What's more common is someone does it on an existing issue that someone else has opened. We can't just close the issue without rejecting genuine work done by other people. A lot of the 'feed the issue into an LLM and post the unedited output' type behaviour has been on existing issues including commits to MRs that were already in progress.

We can try to ignore comments, and rollback commits but the only tools we have in those situations are:

- 'tell people off and hope they stop'

- 'tell employers off if we think the behaviour is the result of directed credit farming'

- 'ask the da/site moderators to ban the account' and

- 'de-list the company from the marketplace'.

Variations of these ended up getting applied when people were posting screenshots of them applying patches in a very liberal interpretation of the contribution guidelines that adding screenshots to an issue was valid for issue credit a couple of years ago (obviously to show ux issues not that git apply works). That behaviour eventually slowed down but it was a losing battle for a while before it. LLM output is generally a lot more plausible and verbose than a screenshot of a patch applying and there is more plausible deniability about the behaviour.

So on d.o (and equally on gitlab issues) we will often not have the option of closing an issue, but instead there will either be no consequences except social opprobrium, or a ban hammer, with very little in-between.

The implications for disruption of existing issues are also higher and while the frequency of this is still low on d.o I'm already seeing that happen - someone wades in with non-sequitor comments and/or commits and kills the issue because it's a lot of effort to roll those back in order to then go forwards again.

aporie’s picture

I'm also adding how the Linux Kernel deals with AI contributions.

They include the Licencing issue which basically falls back under the code contributor.

quietone’s picture

Status: Active » Postponed (maintainer needs more info)

It looks like the remaining concern is about copyright. As I read the policy, it is sufficient.
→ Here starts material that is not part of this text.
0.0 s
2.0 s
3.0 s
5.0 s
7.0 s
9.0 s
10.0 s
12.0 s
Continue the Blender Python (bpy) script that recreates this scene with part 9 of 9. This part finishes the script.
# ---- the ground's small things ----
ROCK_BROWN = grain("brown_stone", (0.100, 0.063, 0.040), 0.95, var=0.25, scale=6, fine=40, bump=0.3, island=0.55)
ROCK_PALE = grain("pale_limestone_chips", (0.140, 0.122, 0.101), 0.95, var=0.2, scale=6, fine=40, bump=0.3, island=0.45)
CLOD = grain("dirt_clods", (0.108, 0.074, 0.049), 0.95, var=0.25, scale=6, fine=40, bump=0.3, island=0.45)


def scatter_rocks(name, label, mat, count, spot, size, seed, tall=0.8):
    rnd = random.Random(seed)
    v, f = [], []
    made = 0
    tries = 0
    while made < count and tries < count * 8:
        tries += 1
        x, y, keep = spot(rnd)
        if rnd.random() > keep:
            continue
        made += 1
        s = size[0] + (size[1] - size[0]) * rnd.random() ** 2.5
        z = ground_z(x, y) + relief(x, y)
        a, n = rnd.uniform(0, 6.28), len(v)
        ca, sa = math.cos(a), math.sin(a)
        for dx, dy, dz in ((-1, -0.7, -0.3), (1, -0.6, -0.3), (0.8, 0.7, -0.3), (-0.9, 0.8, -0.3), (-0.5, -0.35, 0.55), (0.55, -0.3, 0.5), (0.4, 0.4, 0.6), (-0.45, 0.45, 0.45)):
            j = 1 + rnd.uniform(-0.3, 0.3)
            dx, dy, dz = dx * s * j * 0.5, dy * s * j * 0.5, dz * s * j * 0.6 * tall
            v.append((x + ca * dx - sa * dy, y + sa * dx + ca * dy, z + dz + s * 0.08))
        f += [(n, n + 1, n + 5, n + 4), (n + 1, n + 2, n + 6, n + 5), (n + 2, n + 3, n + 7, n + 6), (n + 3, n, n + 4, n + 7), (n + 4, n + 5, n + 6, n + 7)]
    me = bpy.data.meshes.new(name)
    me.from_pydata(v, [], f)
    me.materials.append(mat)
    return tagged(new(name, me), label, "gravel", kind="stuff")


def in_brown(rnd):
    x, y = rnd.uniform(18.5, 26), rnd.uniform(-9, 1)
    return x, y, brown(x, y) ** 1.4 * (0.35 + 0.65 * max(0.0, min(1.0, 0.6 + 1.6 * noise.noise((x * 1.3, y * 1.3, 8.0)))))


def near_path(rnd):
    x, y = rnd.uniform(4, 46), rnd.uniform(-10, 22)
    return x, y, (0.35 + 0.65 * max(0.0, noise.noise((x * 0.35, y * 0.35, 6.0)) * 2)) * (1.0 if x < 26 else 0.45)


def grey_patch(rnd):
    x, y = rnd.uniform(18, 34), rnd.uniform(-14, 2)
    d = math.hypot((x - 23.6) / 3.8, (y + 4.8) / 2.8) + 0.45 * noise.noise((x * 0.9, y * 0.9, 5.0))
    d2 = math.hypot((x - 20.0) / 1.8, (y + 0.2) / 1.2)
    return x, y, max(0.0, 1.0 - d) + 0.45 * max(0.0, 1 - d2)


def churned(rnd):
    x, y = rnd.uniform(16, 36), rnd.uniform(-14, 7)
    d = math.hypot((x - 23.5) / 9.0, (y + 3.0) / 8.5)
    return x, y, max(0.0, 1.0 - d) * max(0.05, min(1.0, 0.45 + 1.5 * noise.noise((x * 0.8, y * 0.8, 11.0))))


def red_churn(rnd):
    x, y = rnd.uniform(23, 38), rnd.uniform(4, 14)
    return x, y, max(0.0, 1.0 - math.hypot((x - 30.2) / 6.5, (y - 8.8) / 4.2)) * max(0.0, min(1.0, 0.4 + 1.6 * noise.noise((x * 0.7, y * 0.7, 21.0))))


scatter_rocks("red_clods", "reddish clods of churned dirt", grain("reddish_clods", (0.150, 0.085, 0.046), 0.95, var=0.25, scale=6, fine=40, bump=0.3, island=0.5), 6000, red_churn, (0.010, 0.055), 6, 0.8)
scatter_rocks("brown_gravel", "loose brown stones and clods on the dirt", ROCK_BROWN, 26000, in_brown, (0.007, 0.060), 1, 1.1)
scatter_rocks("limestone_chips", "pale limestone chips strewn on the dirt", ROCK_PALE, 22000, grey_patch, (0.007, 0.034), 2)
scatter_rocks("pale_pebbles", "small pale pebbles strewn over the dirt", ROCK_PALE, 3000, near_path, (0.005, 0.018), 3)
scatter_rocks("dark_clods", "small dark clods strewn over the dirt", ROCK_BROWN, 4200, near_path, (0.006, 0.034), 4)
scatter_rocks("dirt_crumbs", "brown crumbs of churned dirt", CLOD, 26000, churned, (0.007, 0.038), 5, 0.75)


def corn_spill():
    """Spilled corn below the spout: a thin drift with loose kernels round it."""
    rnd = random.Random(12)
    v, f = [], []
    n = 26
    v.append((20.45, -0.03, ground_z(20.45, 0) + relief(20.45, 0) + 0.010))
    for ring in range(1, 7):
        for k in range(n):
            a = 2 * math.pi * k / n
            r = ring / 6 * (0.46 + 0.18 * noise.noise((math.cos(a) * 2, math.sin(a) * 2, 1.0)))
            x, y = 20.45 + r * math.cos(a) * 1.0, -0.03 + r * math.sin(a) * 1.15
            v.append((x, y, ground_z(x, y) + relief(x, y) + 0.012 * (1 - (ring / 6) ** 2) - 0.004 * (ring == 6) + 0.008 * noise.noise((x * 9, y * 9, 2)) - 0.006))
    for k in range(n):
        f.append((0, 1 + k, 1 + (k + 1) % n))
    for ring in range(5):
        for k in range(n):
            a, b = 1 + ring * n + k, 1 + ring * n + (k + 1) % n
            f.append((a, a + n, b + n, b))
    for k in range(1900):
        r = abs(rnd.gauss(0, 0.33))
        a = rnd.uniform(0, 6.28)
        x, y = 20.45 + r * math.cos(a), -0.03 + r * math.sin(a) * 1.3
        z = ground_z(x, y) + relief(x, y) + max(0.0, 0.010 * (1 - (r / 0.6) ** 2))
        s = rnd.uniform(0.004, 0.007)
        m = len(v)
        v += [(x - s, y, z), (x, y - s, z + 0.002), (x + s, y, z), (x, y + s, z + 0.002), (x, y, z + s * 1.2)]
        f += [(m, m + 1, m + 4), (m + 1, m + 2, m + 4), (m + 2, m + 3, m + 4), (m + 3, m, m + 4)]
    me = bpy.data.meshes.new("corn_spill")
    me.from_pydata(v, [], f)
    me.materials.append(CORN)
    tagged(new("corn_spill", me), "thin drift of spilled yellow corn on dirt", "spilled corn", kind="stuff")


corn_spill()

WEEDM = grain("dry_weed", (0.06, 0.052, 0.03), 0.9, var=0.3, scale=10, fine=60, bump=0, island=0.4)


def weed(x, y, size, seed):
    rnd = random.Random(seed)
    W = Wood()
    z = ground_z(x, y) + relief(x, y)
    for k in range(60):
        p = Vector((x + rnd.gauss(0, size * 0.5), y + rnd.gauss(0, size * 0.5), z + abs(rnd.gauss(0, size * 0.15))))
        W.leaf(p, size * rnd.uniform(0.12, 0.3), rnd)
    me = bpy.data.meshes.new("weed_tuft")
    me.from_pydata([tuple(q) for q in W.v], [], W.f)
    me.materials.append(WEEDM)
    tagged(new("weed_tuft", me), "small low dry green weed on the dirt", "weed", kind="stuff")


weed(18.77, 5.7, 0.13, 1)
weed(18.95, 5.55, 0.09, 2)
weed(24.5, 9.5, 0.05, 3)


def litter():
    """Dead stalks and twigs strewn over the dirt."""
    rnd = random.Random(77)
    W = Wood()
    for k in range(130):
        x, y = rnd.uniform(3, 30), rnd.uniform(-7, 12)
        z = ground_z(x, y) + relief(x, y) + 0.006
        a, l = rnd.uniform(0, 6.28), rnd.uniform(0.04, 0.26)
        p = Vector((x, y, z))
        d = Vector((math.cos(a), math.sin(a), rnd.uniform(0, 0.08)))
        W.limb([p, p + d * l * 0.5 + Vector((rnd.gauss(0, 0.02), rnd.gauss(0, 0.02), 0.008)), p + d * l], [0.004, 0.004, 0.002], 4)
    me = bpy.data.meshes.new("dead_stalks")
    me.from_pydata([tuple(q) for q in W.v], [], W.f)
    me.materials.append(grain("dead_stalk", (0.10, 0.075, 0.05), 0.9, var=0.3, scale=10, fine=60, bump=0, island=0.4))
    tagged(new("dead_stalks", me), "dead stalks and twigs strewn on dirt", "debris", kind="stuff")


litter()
So, I think this can be RTBC.

But maybe someone has a suggestion for improving the section about copyright?

hestenet’s picture

Issue summary: View changes

Updating the issue summary to more accurately reflect the current state - issue remaining postponed on copyright (which is a broadly outstanding issue across the industry and across jurisdictions and maybe should a) have a separate issue or b) be as simple as 'contributions must be compatible with the GPL, including all relevant copyright regulations and restrictions in your jurisdiction' - which is a punt - but importantly it's a punt to say 'we will follow the actual legal standard once one is established'

quietone’s picture

Status: Postponed (maintainer needs more info) » Needs work

@hestenet, thanks for the issue summary update.

I support adding 'contributions must be compatible with the GPL, including all relevant copyright regulations and restrictions in your jurisdiction' to this as a best effort for now. I am changing the status to needs work to add this suggestion. It just seems to emphasize that point, it is not a change of our intention.

And I think a new issue for legal advise in the Drupal Licensing Working Group project makes sense.